§ AIM
How many lines of the records hold the string "Vector"? Reply with the number alone.

(Records from a data source)
+ + + + +
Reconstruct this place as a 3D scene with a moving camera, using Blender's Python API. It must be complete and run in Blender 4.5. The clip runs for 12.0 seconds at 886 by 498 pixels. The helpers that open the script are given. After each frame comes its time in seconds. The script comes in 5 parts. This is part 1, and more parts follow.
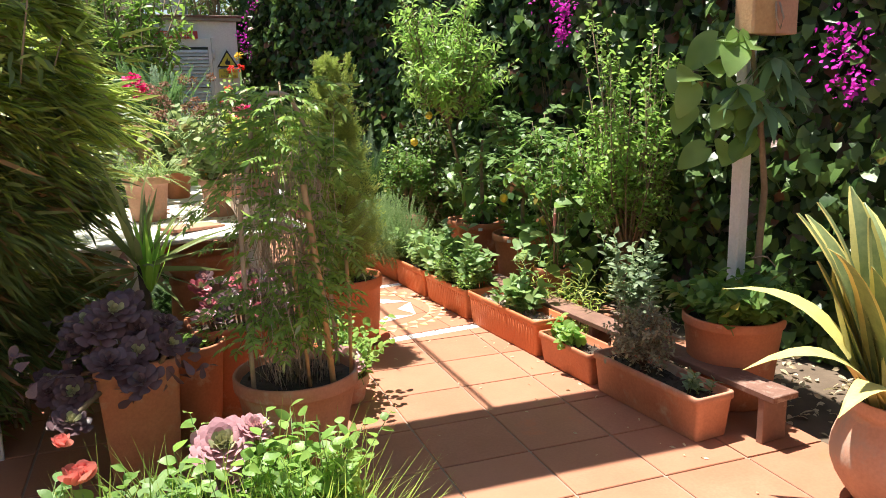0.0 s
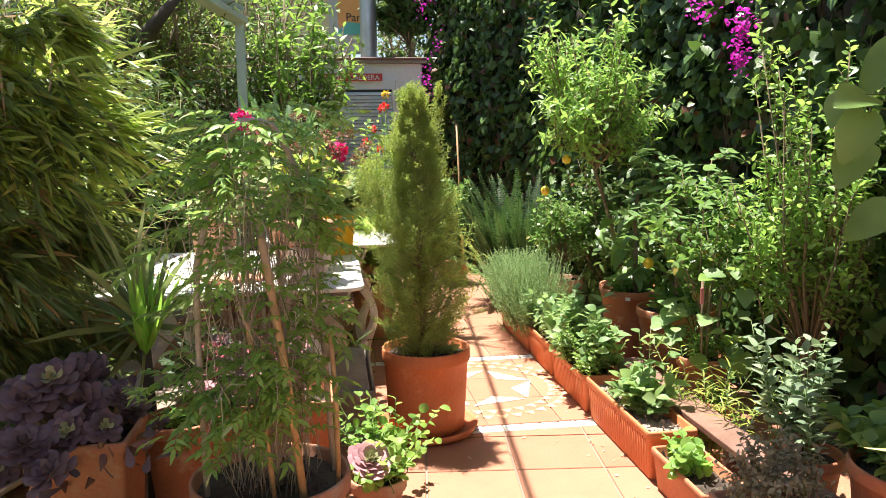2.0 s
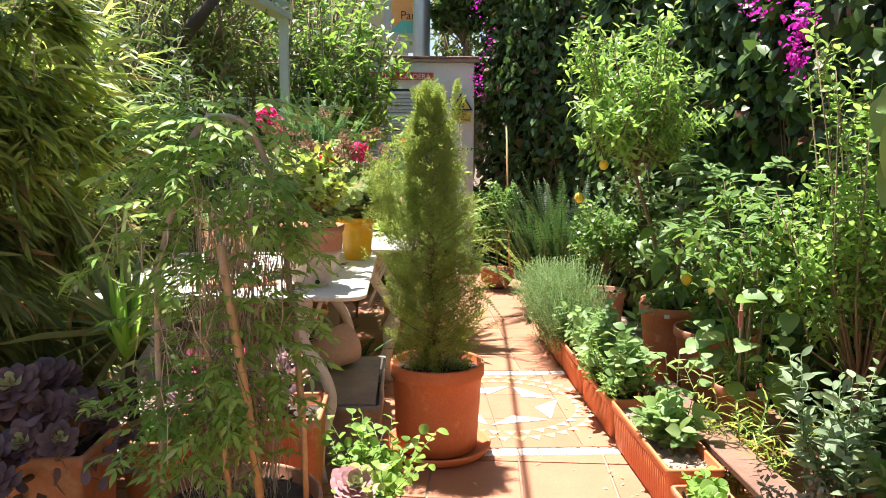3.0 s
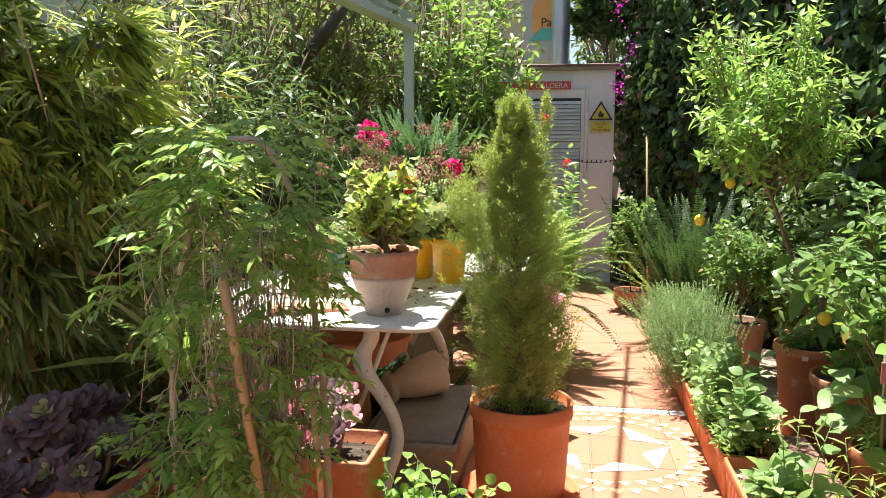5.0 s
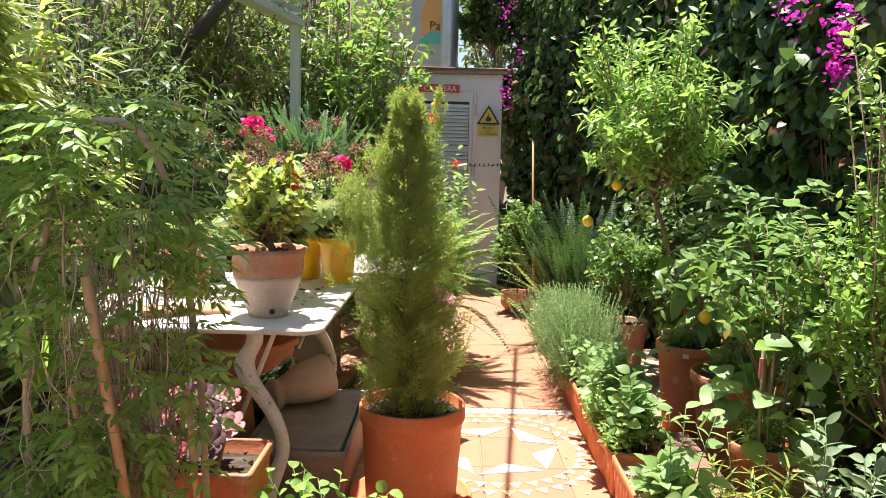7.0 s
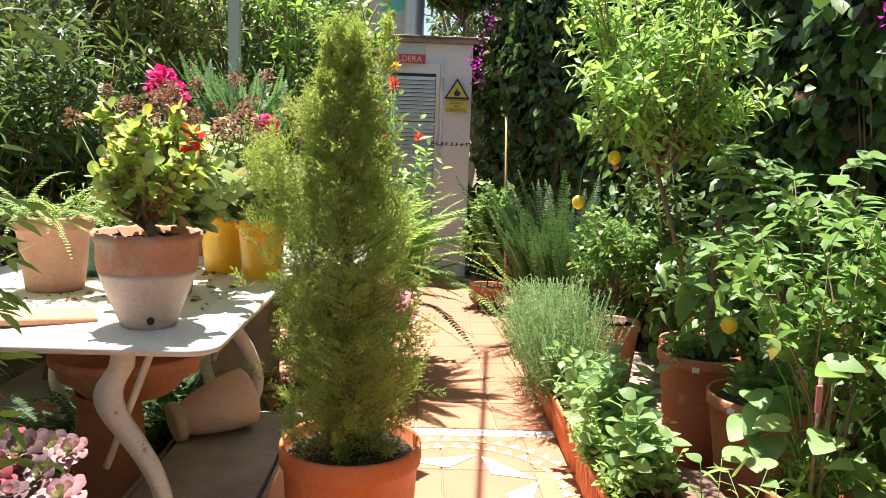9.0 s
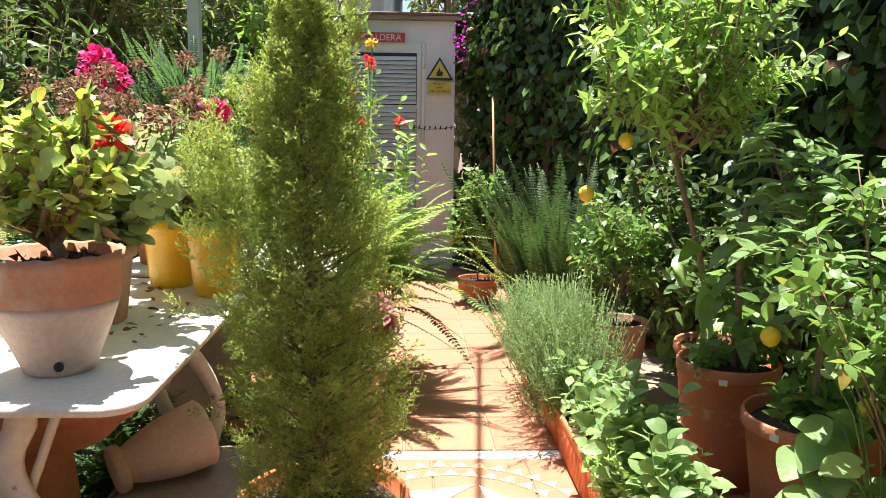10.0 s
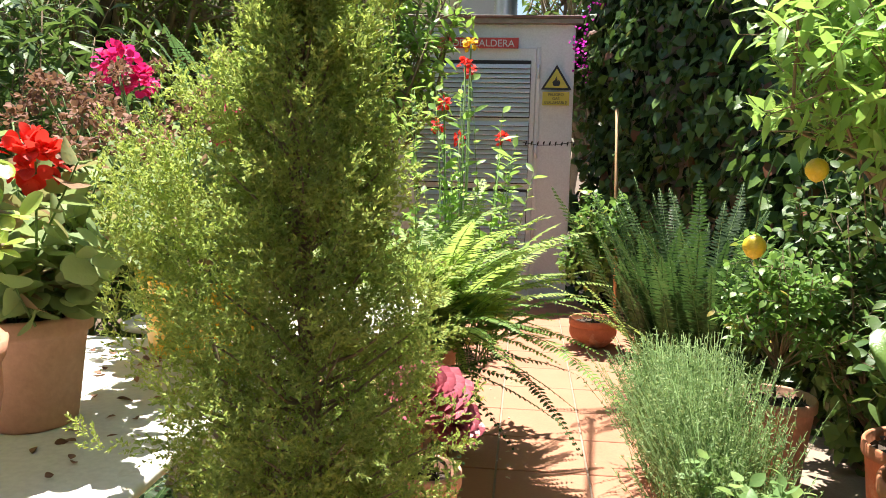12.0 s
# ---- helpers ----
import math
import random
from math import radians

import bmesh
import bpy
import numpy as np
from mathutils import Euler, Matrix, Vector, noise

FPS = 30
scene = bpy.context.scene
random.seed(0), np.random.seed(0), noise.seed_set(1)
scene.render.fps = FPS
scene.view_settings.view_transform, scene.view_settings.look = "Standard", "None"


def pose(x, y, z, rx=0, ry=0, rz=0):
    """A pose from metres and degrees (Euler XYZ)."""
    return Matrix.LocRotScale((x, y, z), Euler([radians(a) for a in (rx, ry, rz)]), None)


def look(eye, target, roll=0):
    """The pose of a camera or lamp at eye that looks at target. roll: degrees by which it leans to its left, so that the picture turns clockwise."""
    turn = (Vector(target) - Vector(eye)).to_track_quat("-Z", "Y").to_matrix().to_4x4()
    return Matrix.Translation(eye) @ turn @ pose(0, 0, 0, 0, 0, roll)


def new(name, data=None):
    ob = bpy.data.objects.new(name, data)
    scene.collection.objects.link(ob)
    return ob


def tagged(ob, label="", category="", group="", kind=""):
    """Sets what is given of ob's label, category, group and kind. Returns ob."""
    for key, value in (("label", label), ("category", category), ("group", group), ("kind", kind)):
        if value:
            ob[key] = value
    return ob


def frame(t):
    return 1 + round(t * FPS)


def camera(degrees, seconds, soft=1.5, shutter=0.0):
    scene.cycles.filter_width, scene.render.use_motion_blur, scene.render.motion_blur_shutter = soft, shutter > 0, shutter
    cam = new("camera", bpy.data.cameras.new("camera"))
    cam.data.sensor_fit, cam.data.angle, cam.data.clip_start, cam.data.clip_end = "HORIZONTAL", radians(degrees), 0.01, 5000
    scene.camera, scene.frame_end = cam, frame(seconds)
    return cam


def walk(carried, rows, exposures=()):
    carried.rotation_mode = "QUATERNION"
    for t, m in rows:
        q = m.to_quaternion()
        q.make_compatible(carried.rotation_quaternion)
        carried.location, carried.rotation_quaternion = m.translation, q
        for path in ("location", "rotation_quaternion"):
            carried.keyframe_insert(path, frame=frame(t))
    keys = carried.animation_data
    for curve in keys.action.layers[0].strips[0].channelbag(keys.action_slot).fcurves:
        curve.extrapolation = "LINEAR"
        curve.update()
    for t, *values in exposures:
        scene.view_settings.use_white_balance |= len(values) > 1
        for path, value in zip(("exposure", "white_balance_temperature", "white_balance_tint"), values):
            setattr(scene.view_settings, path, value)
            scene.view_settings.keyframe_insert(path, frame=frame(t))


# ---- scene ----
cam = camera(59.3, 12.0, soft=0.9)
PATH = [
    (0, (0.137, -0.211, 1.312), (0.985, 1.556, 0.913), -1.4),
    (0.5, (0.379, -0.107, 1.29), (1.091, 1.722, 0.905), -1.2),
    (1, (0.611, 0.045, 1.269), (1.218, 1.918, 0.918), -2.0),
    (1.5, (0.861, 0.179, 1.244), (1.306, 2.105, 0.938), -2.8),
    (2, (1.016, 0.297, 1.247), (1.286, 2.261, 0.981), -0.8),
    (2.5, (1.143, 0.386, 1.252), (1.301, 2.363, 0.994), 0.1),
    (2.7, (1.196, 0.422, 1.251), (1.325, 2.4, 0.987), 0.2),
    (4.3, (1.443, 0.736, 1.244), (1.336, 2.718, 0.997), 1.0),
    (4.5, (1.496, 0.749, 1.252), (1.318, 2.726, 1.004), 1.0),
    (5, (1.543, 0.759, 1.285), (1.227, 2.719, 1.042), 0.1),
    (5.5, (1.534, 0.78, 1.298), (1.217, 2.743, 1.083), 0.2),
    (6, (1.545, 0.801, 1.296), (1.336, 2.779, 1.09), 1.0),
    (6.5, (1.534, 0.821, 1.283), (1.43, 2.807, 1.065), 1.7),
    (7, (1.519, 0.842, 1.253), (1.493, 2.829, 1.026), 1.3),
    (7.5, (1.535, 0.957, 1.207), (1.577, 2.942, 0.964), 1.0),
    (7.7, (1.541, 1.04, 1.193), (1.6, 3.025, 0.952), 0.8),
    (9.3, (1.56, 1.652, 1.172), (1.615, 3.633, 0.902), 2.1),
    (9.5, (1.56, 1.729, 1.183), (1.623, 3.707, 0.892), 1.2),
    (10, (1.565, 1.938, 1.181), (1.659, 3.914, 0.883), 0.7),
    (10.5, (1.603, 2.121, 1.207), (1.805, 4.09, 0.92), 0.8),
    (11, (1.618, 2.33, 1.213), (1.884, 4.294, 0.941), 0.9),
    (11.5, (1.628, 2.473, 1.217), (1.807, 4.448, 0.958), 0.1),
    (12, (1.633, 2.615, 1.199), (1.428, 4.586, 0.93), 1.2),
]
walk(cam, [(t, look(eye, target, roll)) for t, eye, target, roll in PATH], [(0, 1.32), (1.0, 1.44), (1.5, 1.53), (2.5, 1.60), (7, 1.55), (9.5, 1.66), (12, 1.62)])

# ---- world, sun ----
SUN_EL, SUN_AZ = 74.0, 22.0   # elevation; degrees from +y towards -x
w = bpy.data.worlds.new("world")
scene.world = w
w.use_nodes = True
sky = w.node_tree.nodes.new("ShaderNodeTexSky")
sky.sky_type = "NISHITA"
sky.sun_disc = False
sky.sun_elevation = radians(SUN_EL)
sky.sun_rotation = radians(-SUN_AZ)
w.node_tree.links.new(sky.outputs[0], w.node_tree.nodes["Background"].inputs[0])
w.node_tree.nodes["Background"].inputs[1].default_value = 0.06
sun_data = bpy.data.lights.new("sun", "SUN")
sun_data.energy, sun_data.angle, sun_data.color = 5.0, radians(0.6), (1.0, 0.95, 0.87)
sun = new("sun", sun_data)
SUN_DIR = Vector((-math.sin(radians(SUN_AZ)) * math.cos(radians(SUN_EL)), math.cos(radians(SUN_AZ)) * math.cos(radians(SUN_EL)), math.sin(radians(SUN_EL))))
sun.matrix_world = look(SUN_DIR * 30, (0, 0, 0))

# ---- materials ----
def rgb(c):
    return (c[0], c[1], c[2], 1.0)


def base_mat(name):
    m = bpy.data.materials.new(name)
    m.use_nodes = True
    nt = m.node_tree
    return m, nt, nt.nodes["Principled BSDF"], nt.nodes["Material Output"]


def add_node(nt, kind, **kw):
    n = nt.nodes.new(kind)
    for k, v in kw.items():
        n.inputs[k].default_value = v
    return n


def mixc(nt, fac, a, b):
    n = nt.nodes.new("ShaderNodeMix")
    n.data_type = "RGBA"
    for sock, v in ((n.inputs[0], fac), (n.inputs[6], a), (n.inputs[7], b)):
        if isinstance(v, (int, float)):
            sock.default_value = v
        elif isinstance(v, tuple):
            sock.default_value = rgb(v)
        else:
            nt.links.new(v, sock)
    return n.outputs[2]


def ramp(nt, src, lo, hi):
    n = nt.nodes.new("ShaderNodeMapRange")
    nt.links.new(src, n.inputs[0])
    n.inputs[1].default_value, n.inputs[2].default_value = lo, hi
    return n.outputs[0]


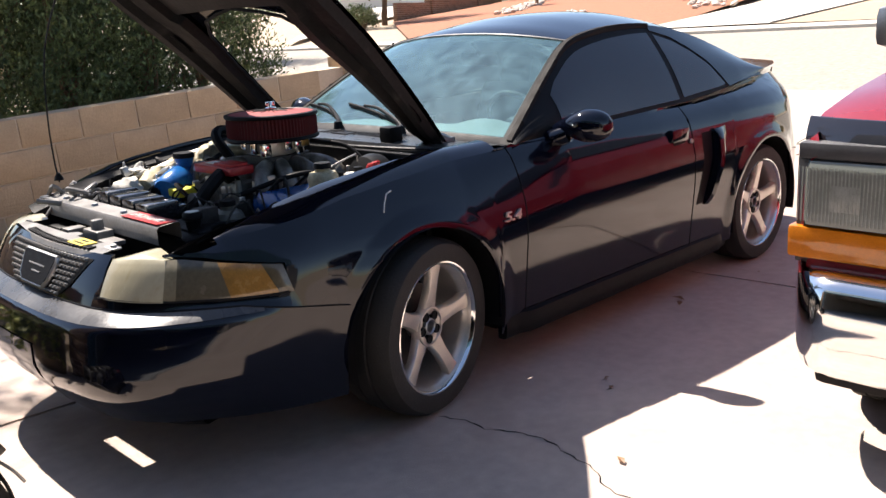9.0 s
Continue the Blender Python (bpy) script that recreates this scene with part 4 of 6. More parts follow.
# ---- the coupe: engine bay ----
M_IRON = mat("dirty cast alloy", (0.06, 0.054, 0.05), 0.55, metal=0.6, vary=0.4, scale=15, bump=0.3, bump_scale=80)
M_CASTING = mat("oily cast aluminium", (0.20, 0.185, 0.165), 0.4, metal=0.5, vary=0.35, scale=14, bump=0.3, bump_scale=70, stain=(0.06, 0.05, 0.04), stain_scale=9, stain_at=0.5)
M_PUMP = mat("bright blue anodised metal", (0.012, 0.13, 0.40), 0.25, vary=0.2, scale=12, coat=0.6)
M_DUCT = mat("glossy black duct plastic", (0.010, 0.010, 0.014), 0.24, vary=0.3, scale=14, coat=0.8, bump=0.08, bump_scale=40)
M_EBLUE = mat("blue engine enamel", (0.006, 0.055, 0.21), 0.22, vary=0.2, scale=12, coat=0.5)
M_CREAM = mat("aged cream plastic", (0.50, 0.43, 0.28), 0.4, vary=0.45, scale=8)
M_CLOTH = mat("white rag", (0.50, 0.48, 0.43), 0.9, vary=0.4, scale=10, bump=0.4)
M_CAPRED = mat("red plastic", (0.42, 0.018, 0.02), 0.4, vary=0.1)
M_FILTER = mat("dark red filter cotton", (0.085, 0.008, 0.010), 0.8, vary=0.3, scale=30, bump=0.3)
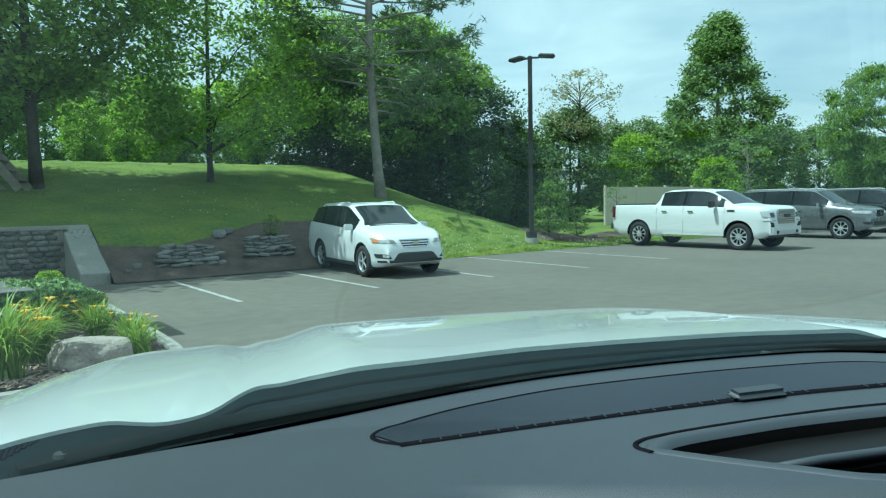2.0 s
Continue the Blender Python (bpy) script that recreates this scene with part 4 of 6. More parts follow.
+ + + + +
§ SOLUTION FOR THIS PROBLEM
3